Many Temporary Protected Status (TPS) work authorizations were set to expire in January 2021. That date has been pushed back for those from Sudan, Haiti, Nicaragua, El Salvador, Nepal, and Honduras because injunctions were issued in several cases currently before the courts. Those affected need to pay attention to the date changes and the results of the current court cases. They should consult an experienced immigration attorney to see if pathways exist to move off of TPS and on a path to permanent residence.
TPS became an issue under the current administration when it announced in 2018 that it would end that status for Sudan, Haiti, Nicaragua, El Salvador, Nepal, and Honduras. The stories behind individual countries’ recipients differ but the big picture doesn’t—residents of countries ravaged by natural or man-made disasters were granted temporary status in the U.S., and during that time had families, got jobs, paid taxes, became parts of their communities, and did the things that the country values. Some have been in the U.S. for more than 20 years, so returning to their countries of origin—some of which have exchanged one unstable circumstance for another—would be profoundly disruptive.

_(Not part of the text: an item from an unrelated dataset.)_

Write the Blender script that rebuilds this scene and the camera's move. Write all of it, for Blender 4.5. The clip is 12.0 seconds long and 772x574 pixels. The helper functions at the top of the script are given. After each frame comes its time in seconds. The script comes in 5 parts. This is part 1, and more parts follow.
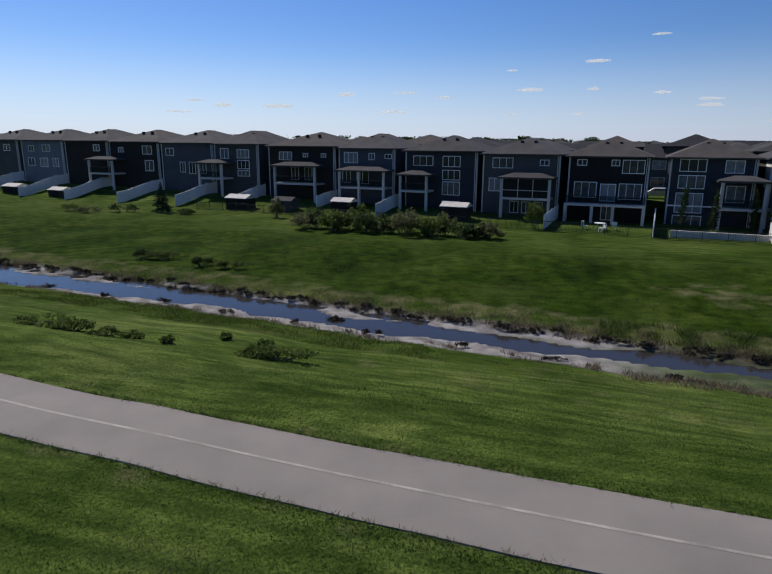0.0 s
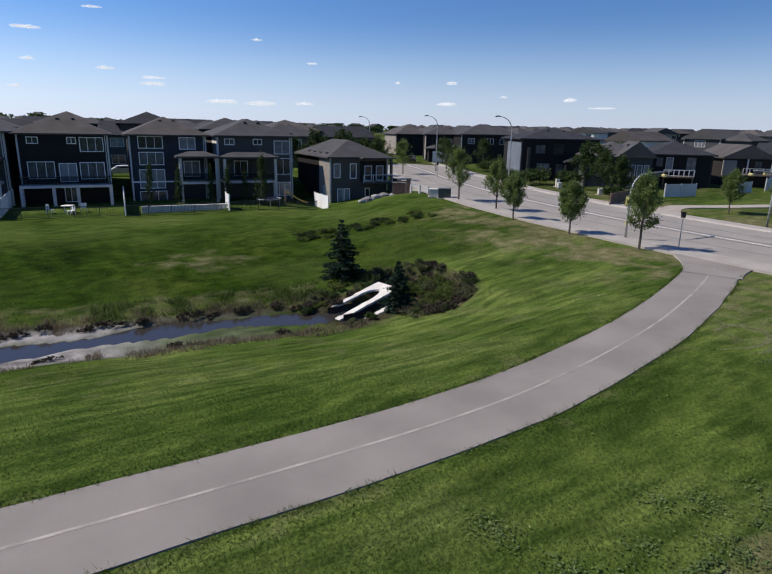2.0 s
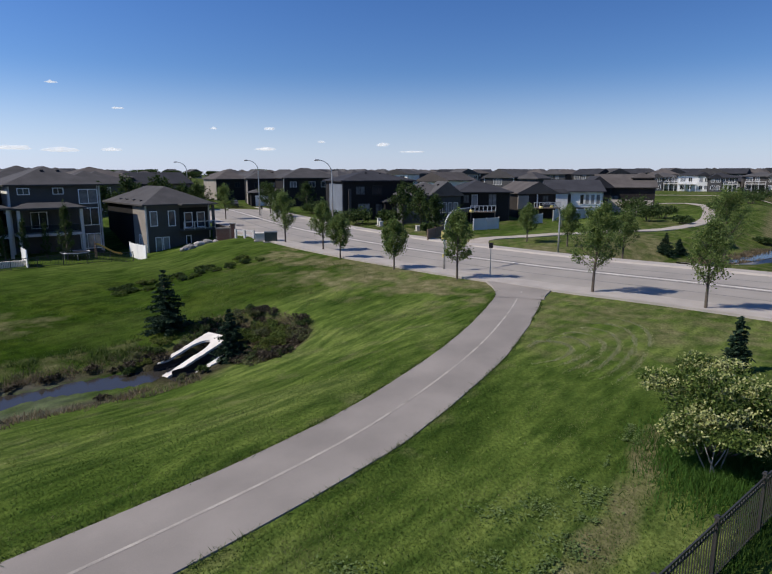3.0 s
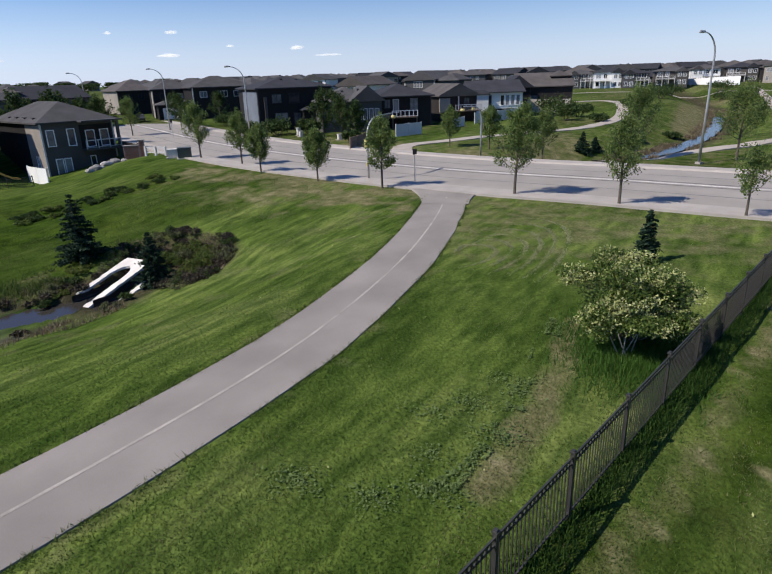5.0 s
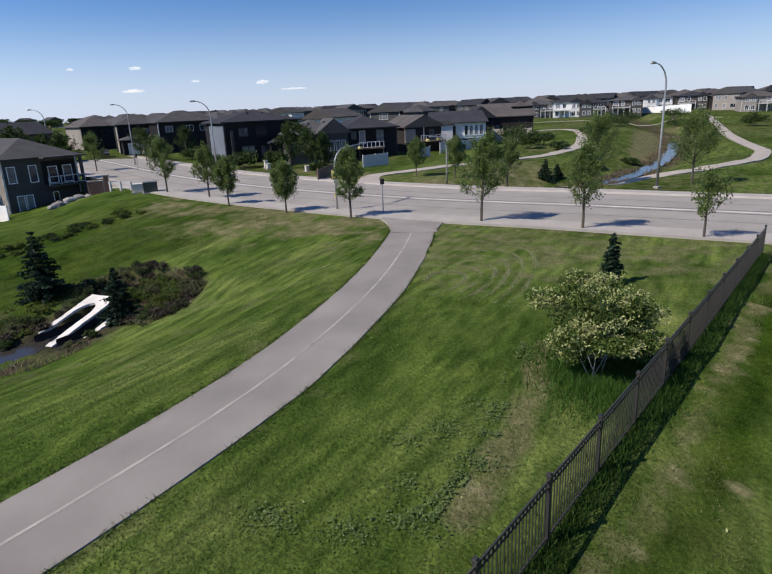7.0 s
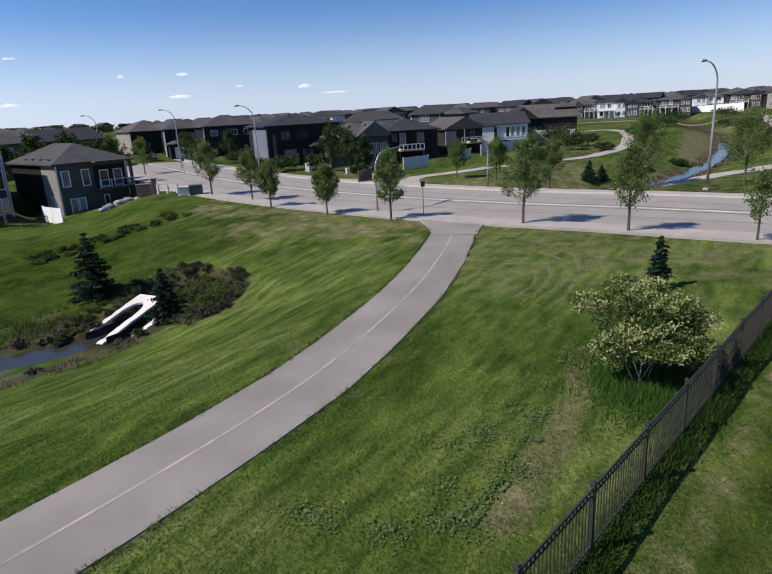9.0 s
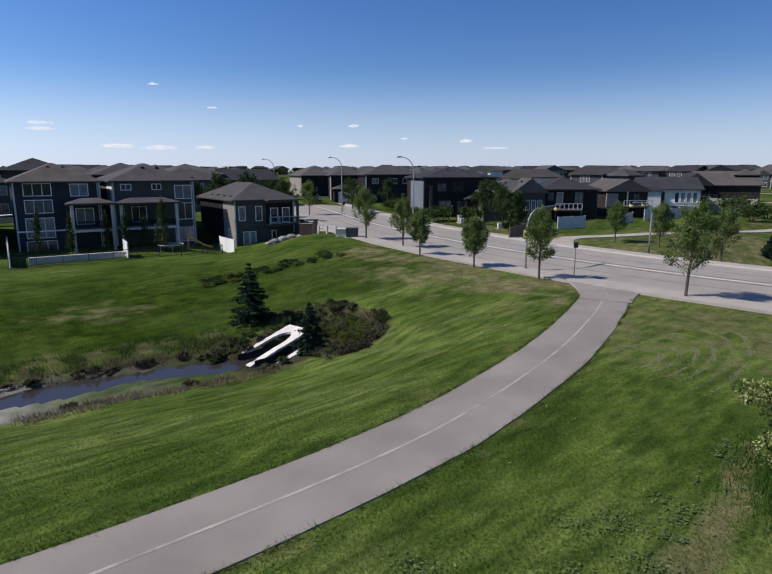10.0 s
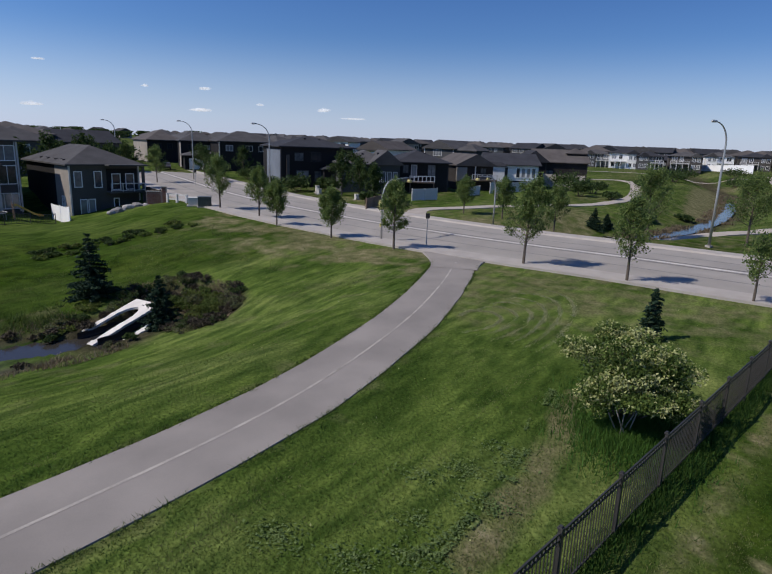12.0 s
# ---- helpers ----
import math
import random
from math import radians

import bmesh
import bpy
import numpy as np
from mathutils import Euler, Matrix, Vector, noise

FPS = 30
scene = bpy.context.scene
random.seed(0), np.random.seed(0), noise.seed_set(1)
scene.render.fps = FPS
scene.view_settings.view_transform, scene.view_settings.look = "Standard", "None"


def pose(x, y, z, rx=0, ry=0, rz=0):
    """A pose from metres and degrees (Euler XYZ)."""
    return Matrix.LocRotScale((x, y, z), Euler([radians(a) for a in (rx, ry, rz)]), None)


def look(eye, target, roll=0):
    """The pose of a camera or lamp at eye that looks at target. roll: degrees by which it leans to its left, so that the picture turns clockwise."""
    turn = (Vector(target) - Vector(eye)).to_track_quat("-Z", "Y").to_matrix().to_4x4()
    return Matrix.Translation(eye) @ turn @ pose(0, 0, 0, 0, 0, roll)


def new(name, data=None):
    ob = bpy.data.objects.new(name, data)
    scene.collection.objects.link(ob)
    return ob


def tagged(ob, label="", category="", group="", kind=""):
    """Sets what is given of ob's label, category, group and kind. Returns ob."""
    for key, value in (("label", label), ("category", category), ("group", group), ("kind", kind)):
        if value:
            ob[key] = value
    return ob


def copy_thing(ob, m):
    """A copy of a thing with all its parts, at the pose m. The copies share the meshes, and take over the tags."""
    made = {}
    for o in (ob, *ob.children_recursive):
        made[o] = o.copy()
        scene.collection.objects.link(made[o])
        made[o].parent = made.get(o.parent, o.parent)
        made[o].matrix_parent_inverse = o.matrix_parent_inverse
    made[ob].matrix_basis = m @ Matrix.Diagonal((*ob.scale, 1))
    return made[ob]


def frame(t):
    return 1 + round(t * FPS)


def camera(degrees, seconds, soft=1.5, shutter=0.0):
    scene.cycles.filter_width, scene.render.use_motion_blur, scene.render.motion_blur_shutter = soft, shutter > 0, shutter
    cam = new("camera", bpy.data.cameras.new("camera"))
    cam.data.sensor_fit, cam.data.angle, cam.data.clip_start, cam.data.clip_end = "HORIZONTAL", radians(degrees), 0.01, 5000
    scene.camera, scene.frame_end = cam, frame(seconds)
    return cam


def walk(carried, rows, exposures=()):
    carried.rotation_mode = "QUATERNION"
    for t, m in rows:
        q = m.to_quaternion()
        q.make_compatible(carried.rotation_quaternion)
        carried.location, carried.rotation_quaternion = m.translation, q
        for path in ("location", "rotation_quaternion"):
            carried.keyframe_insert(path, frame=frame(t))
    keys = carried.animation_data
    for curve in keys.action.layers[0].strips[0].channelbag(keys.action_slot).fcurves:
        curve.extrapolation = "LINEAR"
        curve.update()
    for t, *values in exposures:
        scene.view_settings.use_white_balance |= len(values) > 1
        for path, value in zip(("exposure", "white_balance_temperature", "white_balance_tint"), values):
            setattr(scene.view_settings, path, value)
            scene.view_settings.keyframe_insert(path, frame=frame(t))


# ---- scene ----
cam = camera(66.62, 12.0, 1.3)
EYE = Vector((0.0, 0.0, 7.5))


def aim(yaw, pitch, roll, dx=0.0, dy=0.0, dz=0.0):
    """A camera pose near the eye, swayed by dx, dy, dz, from yaw (to the left of +y), pitch (up) and roll, in degrees."""
    a, p = radians(yaw), radians(pitch)
    way = Vector((-math.sin(a) * math.cos(p), math.cos(a) * math.cos(p), math.sin(p)))
    eye = EYE + Vector((dx, dy, dz))
    return look(eye, eye + way * 10, roll)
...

The plan ran into legal trouble months laterwhen a court issued a temporary injunction because the ruling appeared to run afoul of the Administrative Procedures Act (APA) by failing to give proper notification and work through the ramification and consequences of the decision. It’s a problem that tripped up the current administration more than once, The case has continued to work its way through the courts, and while President-Elect Biden has signaled his willingness to drop the appeals and confirm TPS standing for those affected, those currently protected by TPS should take affirmative steps to maintain their status or see if they are eligible for permanent residence.
… and as we have said about DACA, TPS is a bandage, not a cure. Both are short-term solutions that live and die with resident of The White House. People need real immigration reform and a path to citizenship, and we need to work to help make that happen.